He is complicated. He is temperamental. He is contradictory. Many people have differing opinions when it comes to Yankees owner George Steinbrenner, probably as differing as his moods. Love him or hate him, Steinbrenner didn't get to where he is today by chance.
His "Yankee" status revealed even by his birth date, George Michael Steinbrenner III was born July 4th, 1930, in Rocky River, Ohio. Before becoming owner and chief operating officer of the American Shipbuilding Company, Steinbrenner was an assistant football coach at Northwestern and Purdue.
Working in the family business, Steinbrenner earned his fortune by heading the Cleveland-based American Shipbuilding Company.
In 1973, he became the principal owner of what is considered the best baseball team in the league: the New York Yankees. Despite the fact that Steinbrenner knew nothing about baseball at the time, the investor group that Steinbrenner assembled bought the team from CBS.
His time with the Yankees has been marked by controversy, disagreements and success. As club president from 1979 to 1990, Steinbrenner believed in the pursuit of free agent players as the key to filling up the stadium's seats, and it was this pursuit that led to the Yankees' World Series win in 1979.
Steinbrenner was eventually suspended from the sport from 1990 until 1992 for his negative behavior. One of the promises the Boss made upon purchasing the team was that he would not meddle too much in the goings-on of the team. For better or for worse, that was not a well-kept promise.
In 1993, he returned to head the team and has since been involved in talks about whether or not to relocate Yankee Stadium, as well as refusing offers to sell the team. Steinbrenner tried to groom one of his sons to take over the baseball "family business", but that plan failed after his son and son-in-law quit the team.

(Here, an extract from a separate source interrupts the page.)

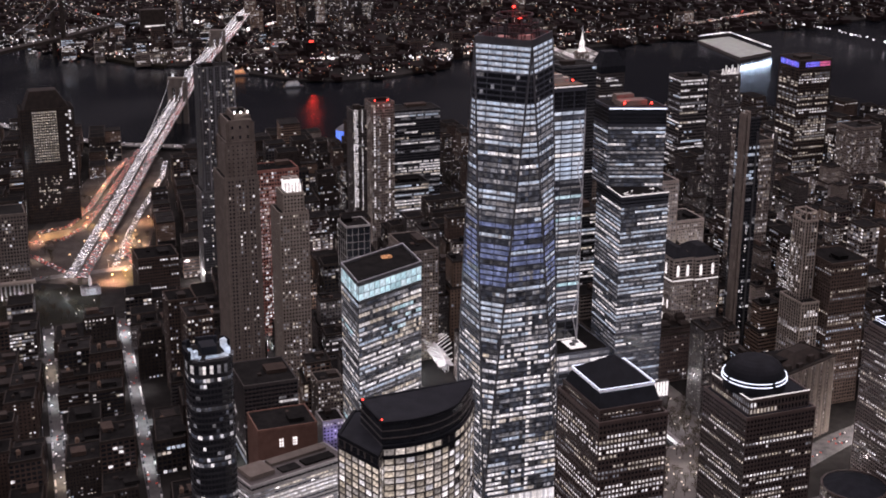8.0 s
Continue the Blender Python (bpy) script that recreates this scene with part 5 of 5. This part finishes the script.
for n in range(72):
    x, y = (lrng.uniform(146, 208), lrng.choice((lrng.uniform(68, 108), lrng.uniform(-34, 14)))) if n >= 46 else (lrng.uniform(-470, -335), lrng.uniform(492, 596)) if n < 14 else ((lrng.uniform(50, 140), lrng.uniform(-34, 108)) if n < 34 else (lrng.uniform(212, 260), lrng.uniform(-34, 105)))
    if not off_pool(*lay(x, y)):
        continue
    if globe_first is None:
        globe_first = empty("path_lamp", "small round path lamp on a post", "lamp", "path lamps")
        g = geo()
        beam(g, (0, 0, 0), (0, 0, 4), 0.15)
        part("post", g, steel_dim, globe_first)
        g = geo()
        for (r0, z0), (r1, z1) in (((0.2, 3.9), (0.5, 4.2)), ((0.5, 4.2), (0.5, 4.6)), ((0.5, 4.6), (0.2, 4.9))):
            prism(g, ring_of(0, 0, r0, 8), z0, z1, 0, ring_of(0, 0, r1, 8))
        part("globe", g, sodium_soft, globe_first, "glowing globe")
        globe_first.matrix_basis = pose(*lay(x, y), 0)
    else:
        copy_thing(globe_first, pose(*lay(x, y), 0))
for x in range(152, 290, 15):
    for y in range(60, 176, 15):
        if off_pool(x, y) and lrng.random() < 0.7:
            copy_thing(globe_first, pose(x + lrng.uniform(-5, 5), y + lrng.uniform(-4, 4), 0))
lamp("POINT", -372, 556, 7, 15000, (0.75, 0.92, 1.0), 1.0)
lamp("POINT", -350, 520, 7, 14000, (0.75, 0.92, 1.0), 1.0)
lamp("POINT", -400, 585, 7, 15000, (0.85, 0.95, 1.0), 1.0)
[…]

Still, another son and son-in-law do work for the Yankees, but the question remains whether or not Steinbrenner, who has been the boss for 27 years, will step down.
Known for his fondness of firing managers and players whenever a controversy arises (he has fired at least 17 managers in his day), NBC sitcoms Saturday Night Live and Seinfeld have poked fun at the moody team owner.
Steinbrenner was even involved in political controversy when he illegally participated in President Nixon's campaign for presidency.
Usually a tabloid and media favorite, Steinbrenner has been keeping a lower profile as of late.
Although Steinbrenner is seen as unpredictable and spontaneous, he does in fact do a lot of research, and his decision-making is not as spur-of-the-moment as it seems.
Whatever he does, this business man with boundless energy and a penchant for controversy is still heading the most valuable American sports franchise, and after 27 years, he's still going strong.